Today’s busy consumers watch more television more actively than ever, even before we broaden our definition beyond linear broadcast. The average British consumer expects their next technology purchase to be a high-definition TV. A big one. TV is alive and well according to its audience.
Today’s Marketing Director, meanwhile, is quite rightly looking beyond the old stalwarts of TV, press, posters, radio and cinema. Both to add new options to the media quiver and to contemplate a new mix of component parts. Online is set to become the third biggest media channel this year, while less easily-sized ambient opportunities proliferate. Should he or she plump for old, new or both? Or are even these distinctions unhelpful?
Despite the recency of the digital explosion, the IPA Effectiveness Awards – the ideas industry’s annual call to stand up and be counted commercially – already underscore the opportunities that exist for effective communication in new media. Less fashionably, but no less truthfully, they are also an emphatic reminder not just of television’s enduring power as a commercial medium but of TV’s lasting hold on us culturally.

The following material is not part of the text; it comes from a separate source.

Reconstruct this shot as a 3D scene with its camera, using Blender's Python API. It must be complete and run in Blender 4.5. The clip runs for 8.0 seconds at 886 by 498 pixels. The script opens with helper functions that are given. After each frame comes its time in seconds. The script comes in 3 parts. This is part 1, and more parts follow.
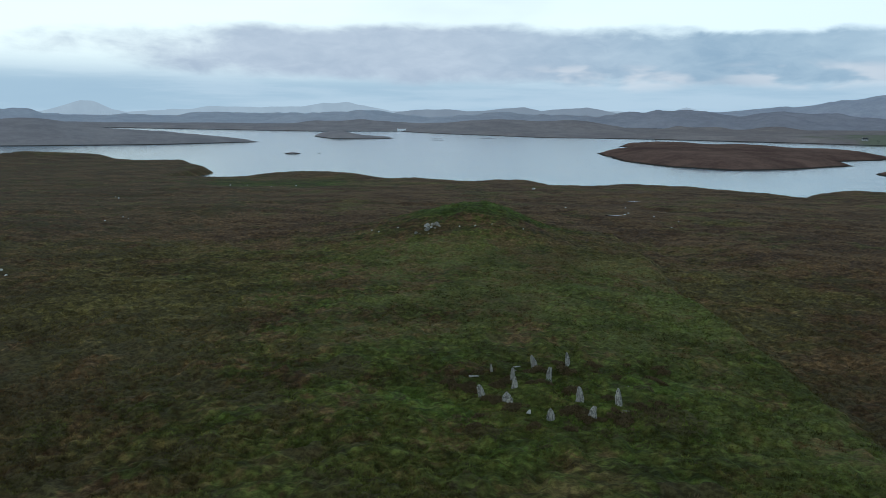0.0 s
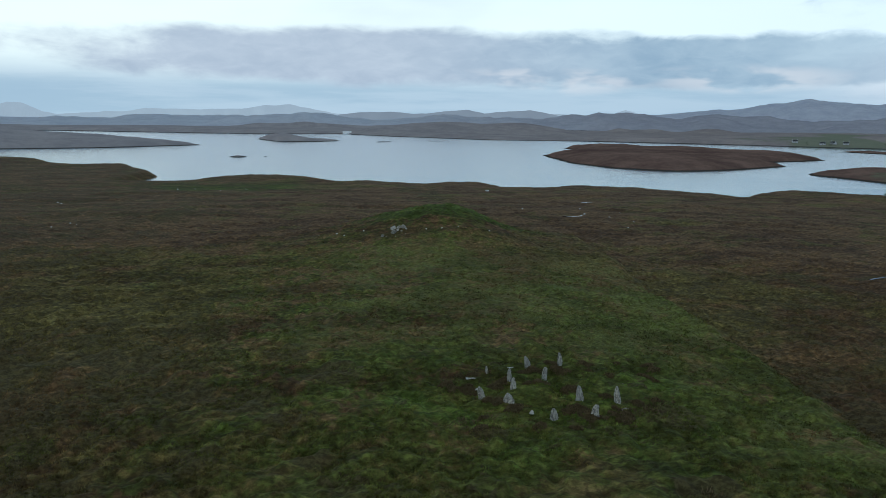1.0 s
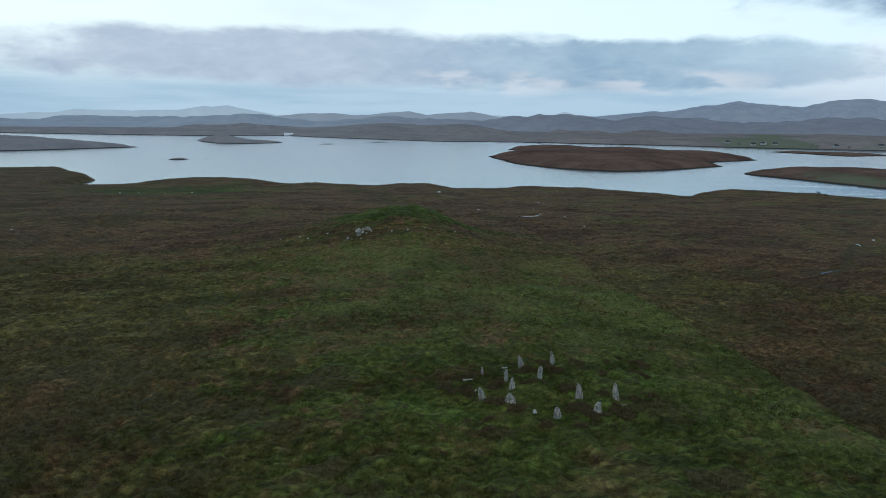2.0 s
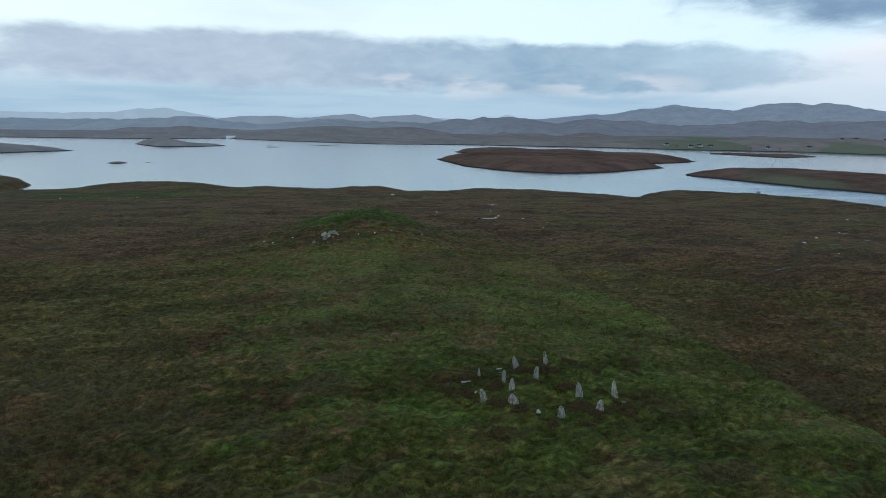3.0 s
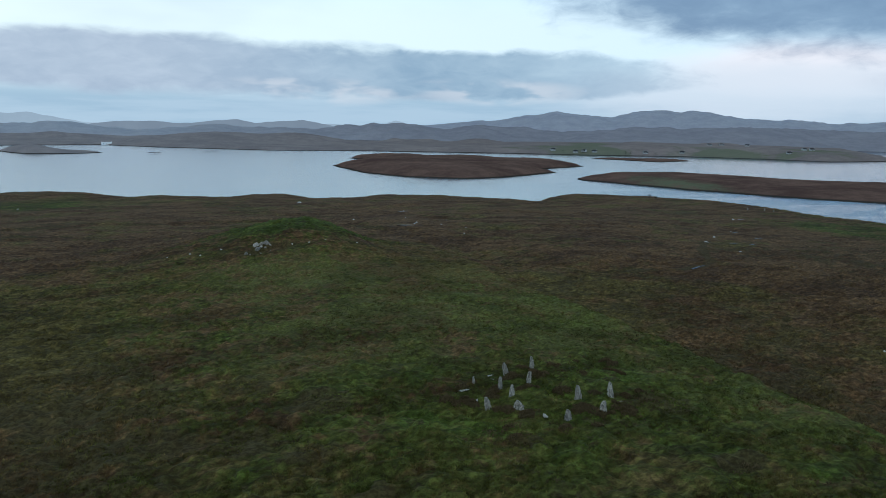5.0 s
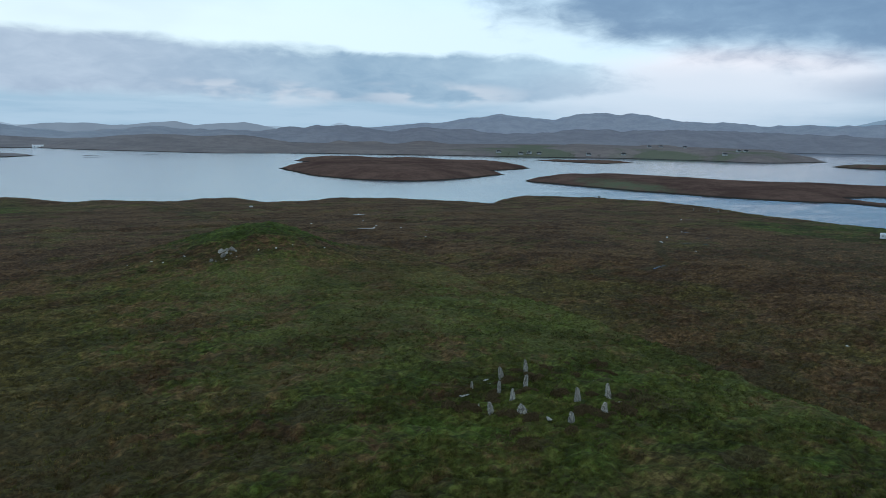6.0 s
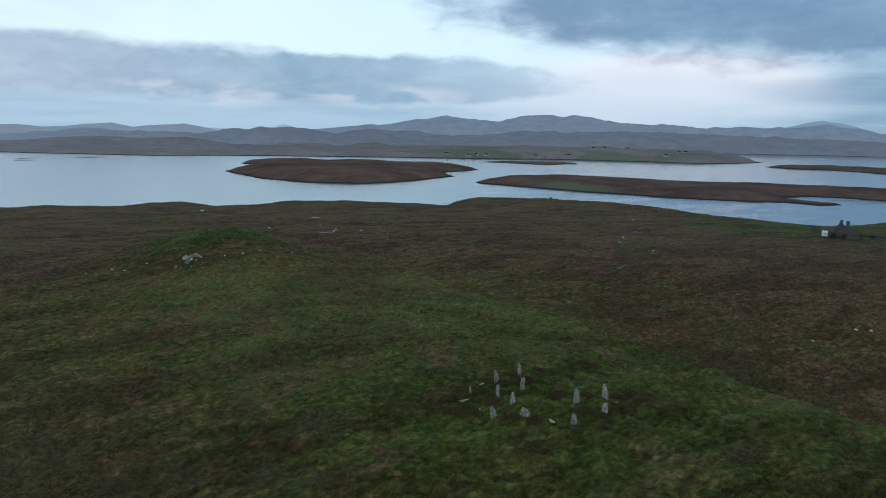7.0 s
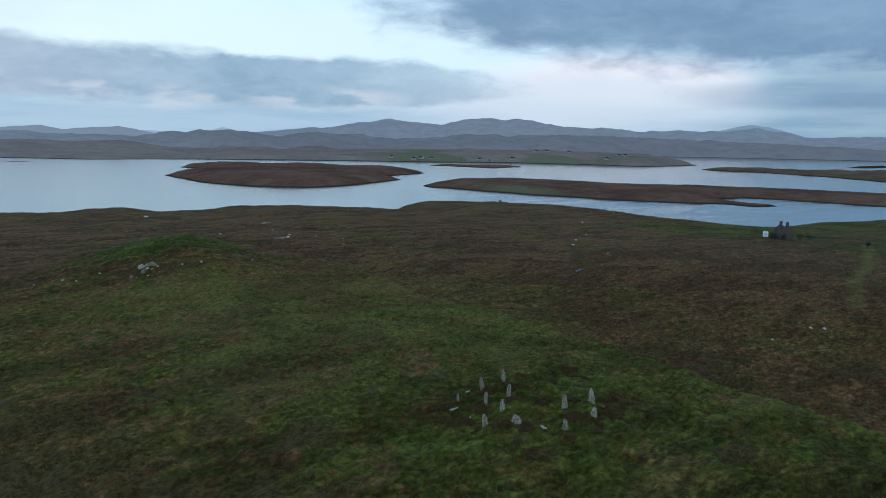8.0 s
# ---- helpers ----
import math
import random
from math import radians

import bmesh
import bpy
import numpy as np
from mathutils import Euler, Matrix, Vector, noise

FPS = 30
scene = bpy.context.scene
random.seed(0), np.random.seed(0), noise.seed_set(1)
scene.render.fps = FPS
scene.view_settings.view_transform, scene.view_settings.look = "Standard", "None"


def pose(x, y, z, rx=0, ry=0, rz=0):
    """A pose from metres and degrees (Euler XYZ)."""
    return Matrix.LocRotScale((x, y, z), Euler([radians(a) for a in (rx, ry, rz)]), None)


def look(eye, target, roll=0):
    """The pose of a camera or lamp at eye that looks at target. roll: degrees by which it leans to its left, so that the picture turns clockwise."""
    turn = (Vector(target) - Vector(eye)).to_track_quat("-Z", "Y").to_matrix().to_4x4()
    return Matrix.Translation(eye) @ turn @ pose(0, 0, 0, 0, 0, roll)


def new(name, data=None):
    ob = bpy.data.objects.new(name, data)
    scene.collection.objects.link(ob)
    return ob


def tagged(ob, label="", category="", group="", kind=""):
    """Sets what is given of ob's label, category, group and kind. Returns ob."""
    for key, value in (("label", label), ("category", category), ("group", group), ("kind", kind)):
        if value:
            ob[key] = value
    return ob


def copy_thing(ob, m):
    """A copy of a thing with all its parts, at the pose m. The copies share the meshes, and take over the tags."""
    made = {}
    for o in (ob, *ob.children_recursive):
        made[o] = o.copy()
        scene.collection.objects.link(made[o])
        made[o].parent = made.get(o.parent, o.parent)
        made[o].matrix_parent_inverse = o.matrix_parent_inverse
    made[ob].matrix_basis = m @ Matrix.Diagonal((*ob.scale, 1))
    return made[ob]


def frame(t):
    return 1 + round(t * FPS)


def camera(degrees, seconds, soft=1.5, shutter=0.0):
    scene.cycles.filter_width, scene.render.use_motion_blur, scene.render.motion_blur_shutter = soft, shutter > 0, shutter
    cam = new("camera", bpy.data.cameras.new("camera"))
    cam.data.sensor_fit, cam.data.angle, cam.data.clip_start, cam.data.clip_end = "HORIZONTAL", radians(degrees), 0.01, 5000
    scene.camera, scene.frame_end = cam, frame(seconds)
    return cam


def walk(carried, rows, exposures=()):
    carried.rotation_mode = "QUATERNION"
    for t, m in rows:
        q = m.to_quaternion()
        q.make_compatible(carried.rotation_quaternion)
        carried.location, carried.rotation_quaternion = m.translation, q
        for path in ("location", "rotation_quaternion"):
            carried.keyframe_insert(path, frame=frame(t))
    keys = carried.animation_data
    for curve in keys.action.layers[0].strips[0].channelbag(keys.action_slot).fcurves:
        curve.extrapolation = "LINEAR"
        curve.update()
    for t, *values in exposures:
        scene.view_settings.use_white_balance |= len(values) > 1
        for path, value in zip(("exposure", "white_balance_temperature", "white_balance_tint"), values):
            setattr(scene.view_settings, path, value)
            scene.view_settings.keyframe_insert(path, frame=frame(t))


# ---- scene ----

If you are in any doubt, read any or all of the papers submitted on behalf of Tropicana, Actimel or Virgin Trains. Or those on behalf of M&S, 02 or Vehicle Crime Prevention. Or Volkswagen Golf, Felix catfood or KwikFit. One of our winners is actually for a TV programme itself: for Jamie’s School Dinners and its promotion.
Each of these campaigns and papers are irresistible advertisements for television’s ability to create fame, to challenge or confirm perceptions, to engage emotionally, to halo and catalyse response from other media.
So TV is not dead, just as ‘new media’ and digital are not passing fashions. Indeed, some of this year’s most interesting papers begin to sketch out a campaign future where old and new media, offline and online are deployed side by side to maximum effect.
The Sony Ericsson campaign and paper arguably a modern benchmark in this regard.
Television is still at the core of many of our industry’s most effective campaigns. It has no monopoly on this and must obviously evolve to remain competitive. But commentators and budget-holders write television off at their peril.